The Bank of Ghana (BOG) has launched a momentous gold acquisition program as an efficient way of growing the foreign exchange reserves of the country to supplement the traditional ways that Ghana has been using over the years.
The program will enable Ghana to purchase gold as part of efforts to build its reserves. According to Dr. Addison, this initial step will enable BOG buy domestically produced gold from selected gold aggregators and mining firms. The BOG will pay the firms in the local currency at the prevailing market price. More importantly, through this program, the BOG expects to double its gold holdings in the next five years.
Speaking at the launch of the program, Dr. Addison noted that the program will help reduce Ghana’s dependence on more expensive ways of building reserves.
“This event is indeed historic as it marks the first time the Bank of Ghana is embarking on a domestic gold purchasing to augment our foreign reserves. It therefore marks a significant change in the modus operandi of Bank of Ghana’s foreign exchange reserves management operations”.
A revolution to the small-scale gold mining sector
Also, Dr. Addison highlighted that the Gold purchasing program will bring revolution to the small-scale gold mining sector. He explained that Ghana’s domestic purchasing program will guarantee that small-scale miners receive a fair purchasing price for their gold.
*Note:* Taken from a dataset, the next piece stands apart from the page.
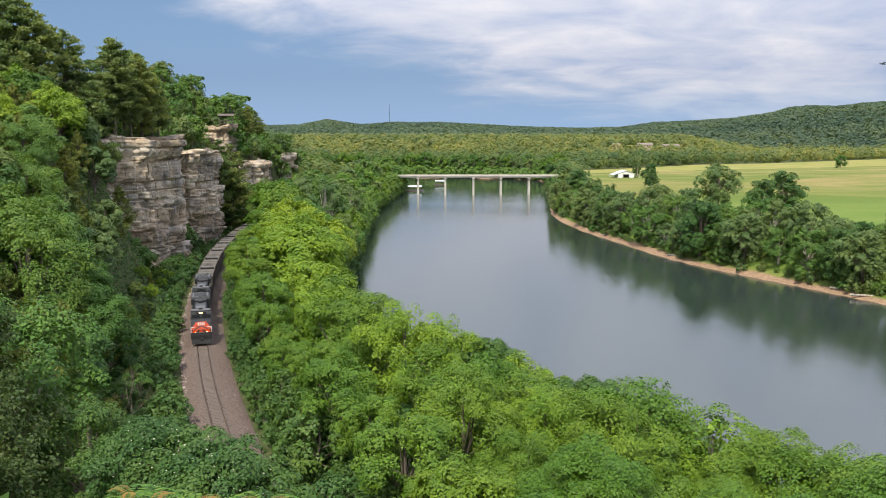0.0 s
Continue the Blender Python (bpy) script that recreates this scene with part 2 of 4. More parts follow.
def ballast_mat():
    k = Mat("ballast", rough=0.95, spec=0.2)
    v = k.voronoi(9.0, out="Color")
    d = k.voronoi(9.0)
    big = k.noise(0.25, 4, 0.6)
    stones = k.ramp(k.mix(1.0, v, (1, 1, 1), "MULTIPLY"), (0.2, (0.07, 0.053, 0.045)), (0.8, (0.2, 0.15, 0.125)))
    k.color(k.mix(k.ramp(big, (0.35, (0, 0, 0)), (0.7, (0.7, 0.7, 0.7))), stones, (0.14, 0.1, 0.082))).bump(d, 0.8, 0.08)
    return k.m


BARK, PALE_BARK = bark_mat(), pale_bark_mat()
GROUND, ROCK, WATER, BALLAST = ground_mat(), rock_mat(), water_mat(), ballast_mat()
CONCRETE = simple("concrete", (0.42, 0.39, 0.34), (0.6, 0.57, 0.51), 0.6, 0.85, stretch=(1, 1, 0.3))
STEEL_DARK = simple("dark_steel", (0.02, 0.021, 0.023), (0.048, 0.048, 0.051), 1.5, 0.6, 0.2)
RAIL_STEEL = simple("rail_steel", (0.14, 0.09, 0.07), (0.24, 0.17, 0.14), 2.0, 0.45, 0.6)
TIE_WOOD = simple("tie_wood", (0.085, 0.068, 0.058), (0.17, 0.14, 0.12), 3.0, 0.9, stretch=(1, 6, 6))
WHITE_PAINT = simple("white_paint", (0.7, 0.7, 0.69), (0.82, 0.82, 0.8), 0.8, 0.5)
ROOF_METAL = simple("roof_metal", (0.66, 0.68, 0.7), (0.8, 0.81, 0.82), 0.5, 0.4, 0.3)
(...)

The program also promises to provide an incentive to formalize and move away from damaging environmental and social practices.
Furthermore, Dr. Addison believes the program will help formalize and improve ability to sell into formal gold markets. As a result, it will “reduce their vulnerability to illegal actors in the domestic and international gold supply chains”.
Meanwhile, the Governor indicated that BOG has engaged other domestic mining firms in collaboration with the Ghana Chamber of Mines to buy refined gold from their refineries. He revealed that after conducting an independent due diligence, only one gold aggregator has been selected for the program.
Enhancing currency stability
The Governor outlined several benefits of the of the program. According to him, it will pave the way for BOG to grow its foreign exchange reserves to foster confidence and enhance currency stability. It will also create a more attractive environment for foreign direct investments and economic growth.
Furthermore, he noted that the program will also enable the Bank leverage its gold holdings to raise cheaper sources of financing to provide short-term foreign exchange liquidity.
According to the Governor, BOG ‘s foreign reserves have grown steadily over the last fifteen (15) years to current levels of almost US$11.00 billion. However, he lamented that “the portion of gold reserves has remained unchanged at 8.77 tonnes”. Moreover, the average value of gold reserves held as a percentage of Gross International Reserves (GIR) currently stands at 6.14%.
Conversely, he indicated that unlike Ghana, the USA and other industrialized countries in the Eurozone have continued to hold large gold reserves. This is even after the gold standard era. According to the International Monetary Fund (IMF) and the World Gold Council, major industrialized countries held the largest volume of gold reserves as at April 2021. The major emerging markets followed with major developing countries lagging behind the curve.